>> begin Data provided
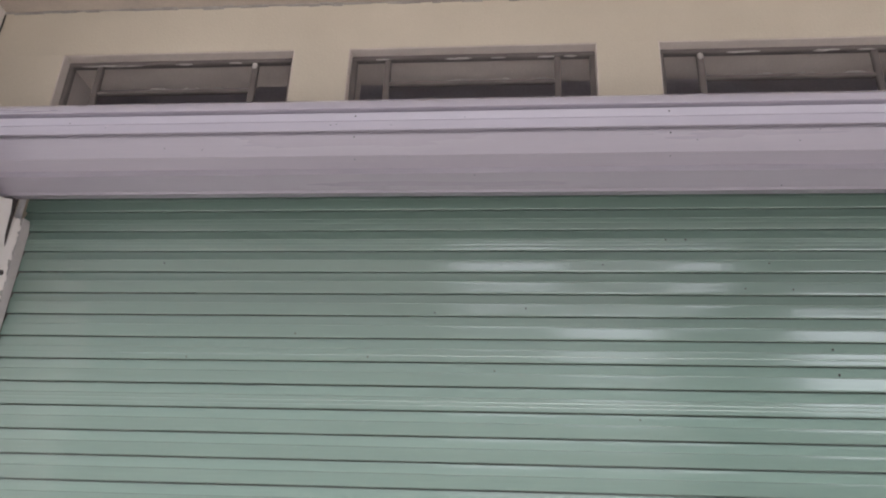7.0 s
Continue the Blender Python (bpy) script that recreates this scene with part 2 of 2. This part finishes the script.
# side pier: its white plaster face, the backing behind it, the dark clad front
pier = finish("wall_left", boxed((-0.5, FRONT + 0.004, -0.1), (-0.10, 0.29, 2.815)), WHITE)
tagged(pier, "white-painted side pier of the shutter's opening", "wall", kind="structure")
TOP = [(-0.275, 2.762), (-0.239, 2.756), (-0.178, 2.776), (-0.126, 2.798), (-0.121, 2.755), (-0.118, 2.70), (-0.115, 2.66),
       (-0.110, 2.632), (-0.103, 2.617), (-0.094, 2.622), (-0.089, 2.65), (-0.090, 2.70), (-0.088, 2.745),
       (-0.07, 2.752), (-0.052, 2.75), (-0.052, 2.56), (-0.048, 2.50), (-0.040, 2.44), (-0.034, 2.36), (-0.022, 2.30), (-0.008, 2.26)]
outline = [(FRONT, -0.05), (FRONT, 2.652), (-0.44, 2.657), (-0.37, 2.675), (-0.33, 2.725)] + TOP + [(-0.007, -0.05)]
bm = plate(outline, "x", -0.024, 0.0)
edges = [e for e in bm.edges if all(abs(v.co.x) < 1e-6 for v in e.verts) and min(v.co.z for v in e.verts) > 2.2]
bmesh.ops.bevel(bm, geom=edges, offset=0.004, segments=2, affect="EDGES")
part("plaster_face", bm, WHITE, pier, "white painted plaster with a rough slot")
behind = [(-0.497, 2.5), (-0.487, 2.70), (-0.476, 2.768), (-0.455, 2.800), (-0.432, 2.804), (-0.408, 2.785), (-0.36, 2.757)] + TOP[:4] + [(-0.14, 2.5)]
part("upper_plaster", plate(behind, "x", -0.040, -0.010), WHITE, pier, "set-back white plaster under the housing")
part("pier_core", boxed((-0.102, FRONT + 0.002, -0.05), (-0.0242, -0.02, 2.49)), MORTAR, pier)
part("pier_core", boxed((-0.102, FRONT + 0.012, 2.492), (-0.041, -0.142, 2.72)), MORTAR, pier)
# the slot's shade is put into this dark filling block
part("slot_back", boxed((-0.102, -0.130, 2.60), (-0.007, -0.0885, 2.90), 0.002), SHADE_DIRT, pier, "back of the slot, coloured dark for its shade")
for i in range(16):
    z = 2.30 + 0.028 * i
    y = -0.026 - 0.030 * min(1.0, i / 9) + random.uniform(-0.005, 0.005)
    part("paint_chip", lump((-0.001, y, z), (0.004, random.uniform(0.005, 0.012), random.uniform(0.009, 0.02)), 0.6, 40 + i, 1), random.choice((WHITE, WHITE, MORTAR)), pier)
for i in range(12):
    part("paint_chip", lump((0.0, -random.uniform(0.012, 0.05), random.uniform(0.08, 0.34)), (0.0015, random.uniform(0.003, 0.007), random.uniform(0.004, 0.010)), 0.7, 70 + i, 1), MORTAR, pier)
for i in range(7):
    part("rubble", lump((-0.012, -0.50 + 0.011 * i, 2.785 + random.uniform(-0.03, 0.02)), (0.008, random.uniform(0.008, 0.014), random.uniform(0.008, 0.018)), 0.7, 90 + i), random.choice((MORTAR, WHITE, CEMENT)), pier)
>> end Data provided
**The problem**
Reproduce all of the data exactly, omitting each picture it holds.

**Answer to this exercise**
7.0 s
Continue the Blender Python (bpy) script that recreates this scene with part 2 of 2. This part finishes the script.
# side pier: its white plaster face, the backing behind it, the dark clad front
pier = finish("wall_left", boxed((-0.5, FRONT + 0.004, -0.1), (-0.10, 0.29, 2.815)), WHITE)
tagged(pier, "white-painted side pier of the shutter's opening", "wall", kind="structure")
TOP = [(-0.275, 2.762), (-0.239, 2.756), (-0.178, 2.776), (-0.126, 2.798), (-0.121, 2.755), (-0.118, 2.70), (-0.115, 2.66),
       (-0.110, 2.632), (-0.103, 2.617), (-0.094, 2.622), (-0.089, 2.65), (-0.090, 2.70), (-0.088, 2.745),
       (-0.07, 2.752), (-0.052, 2.75), (-0.052, 2.56), (-0.048, 2.50), (-0.040, 2.44), (-0.034, 2.36), (-0.022, 2.30), (-0.008, 2.26)]
outline = [(FRONT, -0.05), (FRONT, 2.652), (-0.44, 2.657), (-0.37, 2.675), (-0.33, 2.725)] + TOP + [(-0.007, -0.05)]
bm = plate(outline, "x", -0.024, 0.0)
edges = [e for e in bm.edges if all(abs(v.co.x) < 1e-6 for v in e.verts) and min(v.co.z for v in e.verts) > 2.2]
bmesh.ops.bevel(bm, geom=edges, offset=0.004, segments=2, affect="EDGES")
part("plaster_face", bm, WHITE, pier, "white painted plaster with a rough slot")
behind = [(-0.497, 2.5), (-0.487, 2.70), (-0.476, 2.768), (-0.455, 2.800), (-0.432, 2.804), (-0.408, 2.785), (-0.36, 2.757)] + TOP[:4] + [(-0.14, 2.5)]
part("upper_plaster", plate(behind, "x", -0.040, -0.010), WHITE, pier, "set-back white plaster under the housing")
part("pier_core", boxed((-0.102, FRONT + 0.002, -0.05), (-0.0242, -0.02, 2.49)), MORTAR, pier)
part("pier_core", boxed((-0.102, FRONT + 0.012, 2.492), (-0.041, -0.142, 2.72)), MORTAR, pier)
# the slot's shade is put into this dark filling block
part("slot_back", boxed((-0.102, -0.130, 2.60), (-0.007, -0.0885, 2.90), 0.002), SHADE_DIRT, pier, "back of the slot, coloured dark for its shade")
for i in range(16):
    z = 2.30 + 0.028 * i
    y = -0.026 - 0.030 * min(1.0, i / 9) + random.uniform(-0.005, 0.005)
    part("paint_chip", lump((-0.001, y, z), (0.004, random.uniform(0.005, 0.012), random.uniform(0.009, 0.02)), 0.6, 40 + i, 1), random.choice((WHITE, WHITE, MORTAR)), pier)
for i in range(12):
    part("paint_chip", lump((0.0, -random.uniform(0.012, 0.05), random.uniform(0.08, 0.34)), (0.0015, random.uniform(0.003, 0.007), random.uniform(0.004, 0.010)), 0.7, 70 + i, 1), MORTAR, pier)
for i in range(7):
    part("rubble", lump((-0.012, -0.50 + 0.011 * i, 2.785 + random.uniform(-0.03, 0.02)), (0.008, random.uniform(0.008, 0.014), random.uniform(0.008, 0.018)), 0.7, 90 + i), random.choice((MORTAR, WHITE, CEMENT)), pier)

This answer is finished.